Ситуация напряжена до предела: студенчество рвалось к действию, власти не знали, что делать. Уговоренные Филипсоном студенты наконец двинулись обратно. Попечитель честным словом заверил, что никаких репрессий по будет. Но в ночь на 26-е около тридцати «зачинщиков» было арестовано. Это только подлило масла в огонь.

27-го с 9 часов утра толпа студентов прорвалась на университетский двор: ворота охранялись регулярной пехотой. Несколько сот человек собралось на набережной. Ораторы, забираясь на поленницу дров, выступали с требованием освобождения арестованных.
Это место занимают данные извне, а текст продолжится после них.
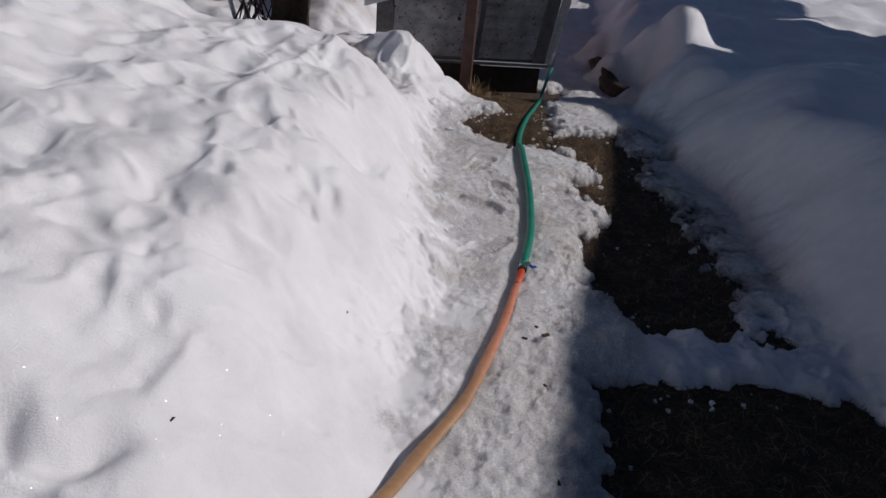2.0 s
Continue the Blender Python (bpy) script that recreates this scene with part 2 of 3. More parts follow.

Вокруг волнующейся толпы пешая и конная полиция. Батальон лейб-гвардии Финляндского полка выстроился в каре. Стычки с войсками и полицией, аресты…

Один из участников событий, Н. Николадзе, свидетельствовал: «Нам, новичкам, старшие студенты показывали знаменитостей: профессоров артиллерийской академии И. Л. Лаврова и А. Н. Энгельгардта, лесной академии Н. В. Шелгунова, соредактора «Отечественных записок» Н. В. Альбертини, издателя Н. Л. Тиблена и многих других… Мы поразились, увидя названных ученых в военной форме и высоких чинах».

А вот другое воспоминание — Н. Ф. Анненского: «Университет был оцеплен войсками. В это время я увидел высокого, плечистого артиллерийского полковника, который рвался к студентам и которого почтительно упрашивал полицейский офицер: «Г. полковник, не делайте этого! Вас просит полицмейстер, вас просит обер-полицмейстер!» Этот полковник был Лавров. Он не поддался на увещевания полицейского и продолжал рваться к нам: его убеждения были такие же, как наши, и честная душа побуждала его присоединиться к нам».

Примечательный документ был направлен 28 сентября 1861 года петербургским генерал-полицмейстером начальнику военно-учебных заведений великому князю Михаилу Николаевичу: «Вчера у университетских ворот при самом начале сборища стоял артиллерийский штаб-офицер, которому комендант приказывал удалиться, но он все время ходил между студентами. Оказывается, что это — Лавров, профессор Артиллерийской академии, человек весьма вредный. Он то и делает, что подстрекает молодежь. Неудивительно, что на этих сходках много артиллерийских офицеров. Ежели он будет сегодня, то я его непременно велю арестовать».

Участие артиллеристов в студенческих волнениях весьма определенно связывалось жандармами с деятельностью Лаврова. В «Записке для памяти», составленной III отделением в начале апреля 1862 года, о Лаврове говорилось: «Обнаруживая постоянно образ мыслей самый либеральный, он тем приобрел много поклонников, в особенности между военной молодежью. В Михайловской артиллерийской академии и Михайловском артиллерийском училище он сделался до того популярным, что тамошние офицеры и юнкера называют его «красным», превозносят его до небес».